Second, unlike France and Italy, Spain and Portugal undertook widely unpopular measures such as public sector layoffs, pension cuts, labor market reforms and tax increases, among others. The governments want to pretend that they worked, or else they risk losing political clout. In other words, support for Greece’s demands would be something like admitting a mistake.
Third, the electoral calendar means the incumbent parties in Spain and Portugal would rather play it safe. Podemos and Ciudadanos are challenging the established parties in Spain, and the People’s Party (currently in office) does not want to lose the November general elections. Portugal has elections in September, and the Social Democrat Prime Minister seems similarly unwilling to take risks.
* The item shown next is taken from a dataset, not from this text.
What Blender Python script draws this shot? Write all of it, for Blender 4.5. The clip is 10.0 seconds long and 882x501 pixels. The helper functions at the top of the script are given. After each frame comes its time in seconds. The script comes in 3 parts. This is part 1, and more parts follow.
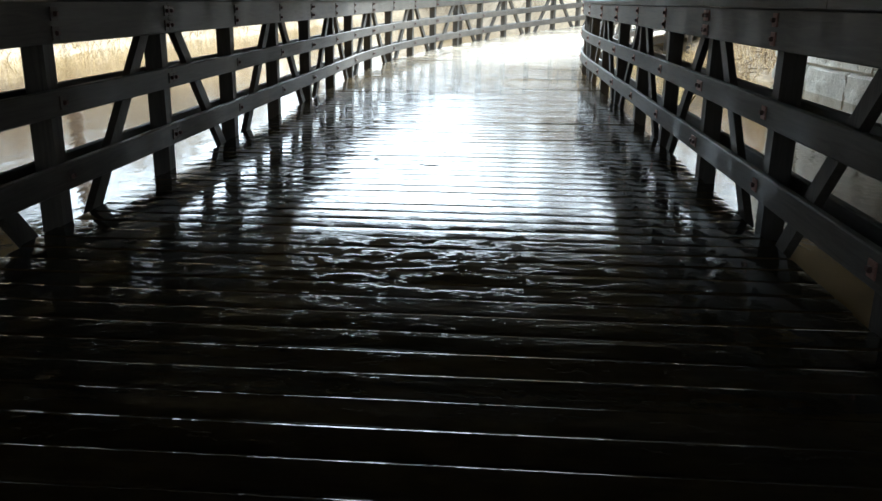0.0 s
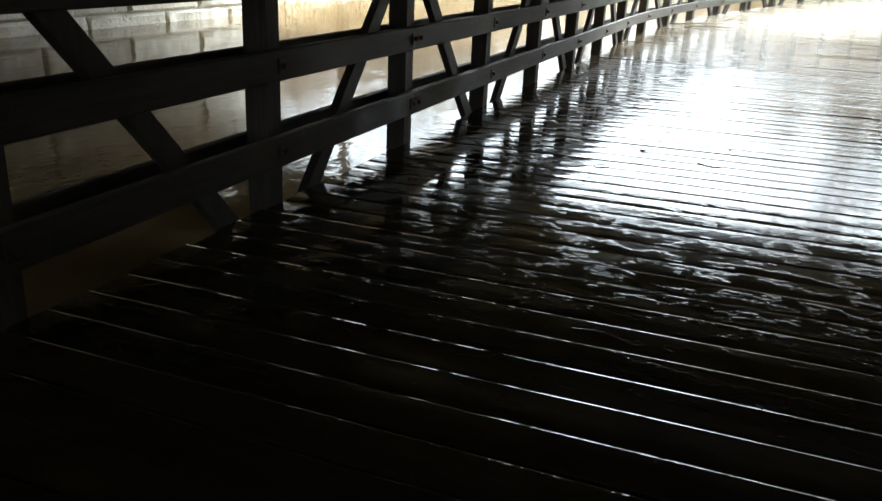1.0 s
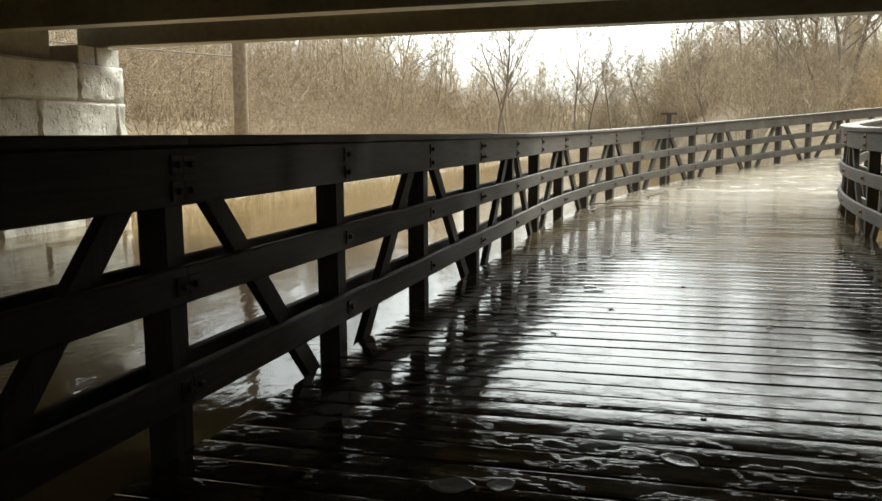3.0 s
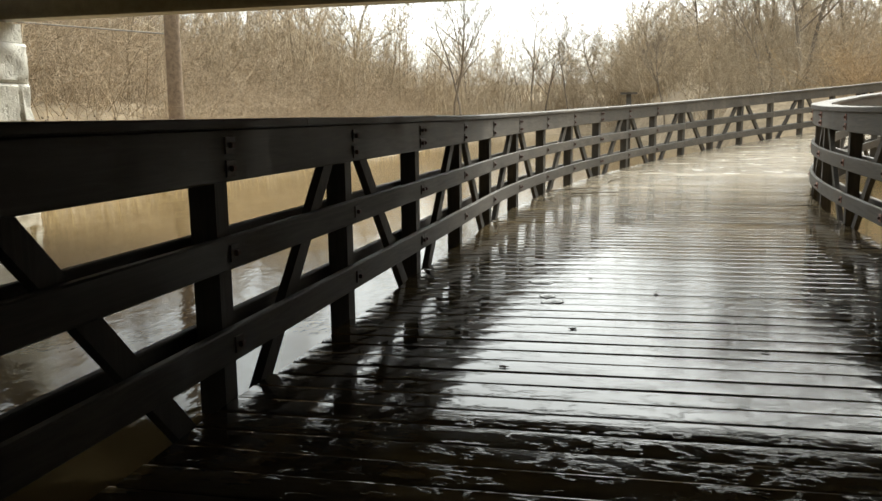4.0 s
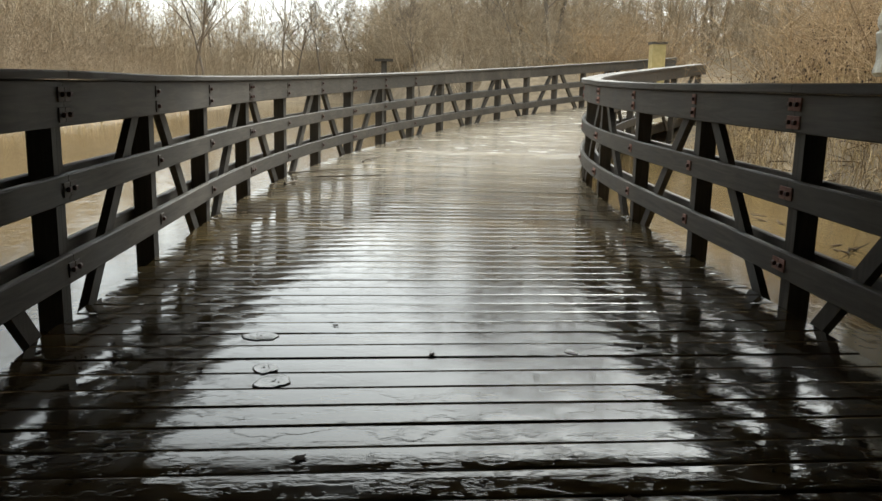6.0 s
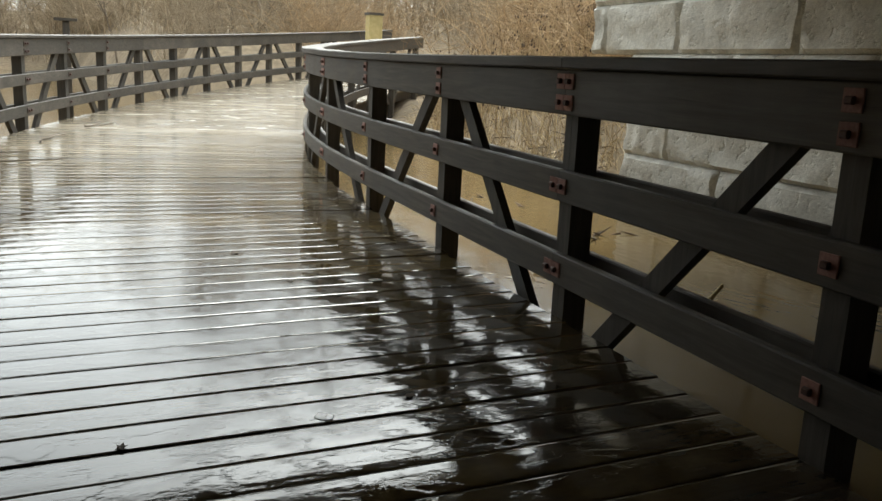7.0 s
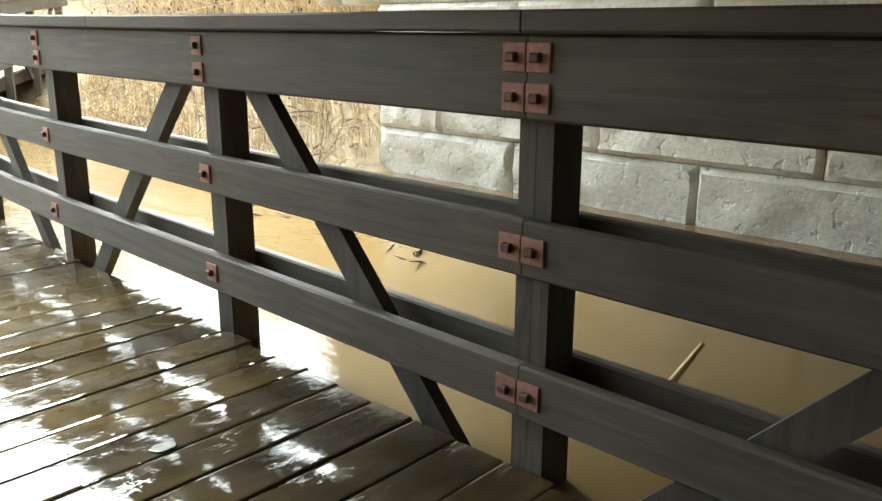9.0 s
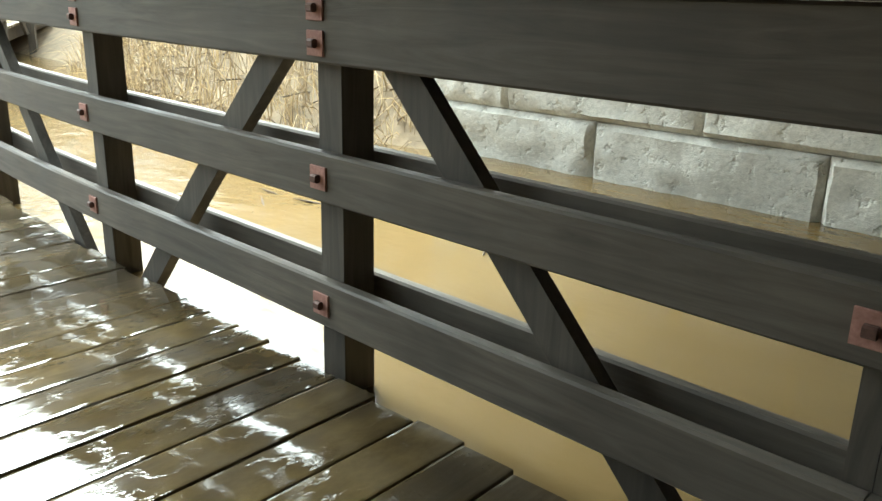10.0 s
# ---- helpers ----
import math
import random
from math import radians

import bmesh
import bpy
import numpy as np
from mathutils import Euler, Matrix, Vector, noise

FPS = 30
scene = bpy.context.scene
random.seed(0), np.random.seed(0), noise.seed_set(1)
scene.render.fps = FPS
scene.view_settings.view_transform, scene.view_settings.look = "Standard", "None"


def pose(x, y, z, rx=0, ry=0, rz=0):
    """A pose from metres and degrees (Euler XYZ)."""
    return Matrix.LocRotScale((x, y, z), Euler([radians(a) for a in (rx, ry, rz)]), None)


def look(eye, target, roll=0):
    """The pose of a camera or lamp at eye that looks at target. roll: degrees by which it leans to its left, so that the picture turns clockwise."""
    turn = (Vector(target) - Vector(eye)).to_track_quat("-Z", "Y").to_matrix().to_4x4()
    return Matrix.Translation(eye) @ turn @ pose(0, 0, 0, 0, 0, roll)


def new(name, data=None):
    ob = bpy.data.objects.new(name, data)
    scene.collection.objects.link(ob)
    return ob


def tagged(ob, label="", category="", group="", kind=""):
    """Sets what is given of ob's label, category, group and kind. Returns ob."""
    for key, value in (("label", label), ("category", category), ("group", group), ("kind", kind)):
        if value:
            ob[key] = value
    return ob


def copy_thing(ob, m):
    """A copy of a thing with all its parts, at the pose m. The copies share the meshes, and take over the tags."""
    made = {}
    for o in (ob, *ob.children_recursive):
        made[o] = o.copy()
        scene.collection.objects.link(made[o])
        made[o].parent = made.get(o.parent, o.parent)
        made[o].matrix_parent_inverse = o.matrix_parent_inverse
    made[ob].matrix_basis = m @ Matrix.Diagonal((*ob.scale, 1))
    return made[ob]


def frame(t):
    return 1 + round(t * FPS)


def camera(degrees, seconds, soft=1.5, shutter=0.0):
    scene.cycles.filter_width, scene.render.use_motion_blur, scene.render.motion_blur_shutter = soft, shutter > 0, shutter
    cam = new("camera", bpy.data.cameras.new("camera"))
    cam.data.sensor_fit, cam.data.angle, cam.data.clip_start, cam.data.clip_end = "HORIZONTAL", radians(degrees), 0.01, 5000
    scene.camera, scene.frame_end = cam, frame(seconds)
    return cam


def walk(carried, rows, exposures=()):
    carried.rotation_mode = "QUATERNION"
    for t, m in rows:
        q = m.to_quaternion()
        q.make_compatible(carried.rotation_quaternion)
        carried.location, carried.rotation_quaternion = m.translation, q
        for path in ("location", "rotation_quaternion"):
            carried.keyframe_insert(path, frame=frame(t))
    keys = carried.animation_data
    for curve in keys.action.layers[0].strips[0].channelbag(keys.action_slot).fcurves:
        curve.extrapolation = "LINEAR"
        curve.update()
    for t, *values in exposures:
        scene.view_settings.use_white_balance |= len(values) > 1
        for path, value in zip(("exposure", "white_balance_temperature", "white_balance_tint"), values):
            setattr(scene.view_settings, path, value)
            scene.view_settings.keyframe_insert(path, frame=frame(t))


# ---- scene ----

Fourth, there are speculations that support for Syriza could hurt access to international markets. Specifically, there is an optical illusion of stability in the financial markets and thus a fear that a different agreement on Greece might result in the loss of confidence from international creditors. At the moment, these factors seem enough to prevent Spain and Portugal from taking the risk of supporting Greece.
This version of the prisoner’s dilemma makes the notable assumption that Spain and Portugal are rational agents and that they do not coordinate their decisions. It also simplifies the necessary debt negotiations that Syriza would have to undergo with the European Central Bank and International Monetary Fund. Nevertheless, the game serves as a useful tool in identifying the obstacles to ending austerity policies in Europe. Without coordination among countries, the power balance in the EU cannot be changed and austerity cannot be ended. It is simply too risky for only one country to attempt changing the balance on its own. The result is sub-optimal, Greece is alone in a game to end austerity.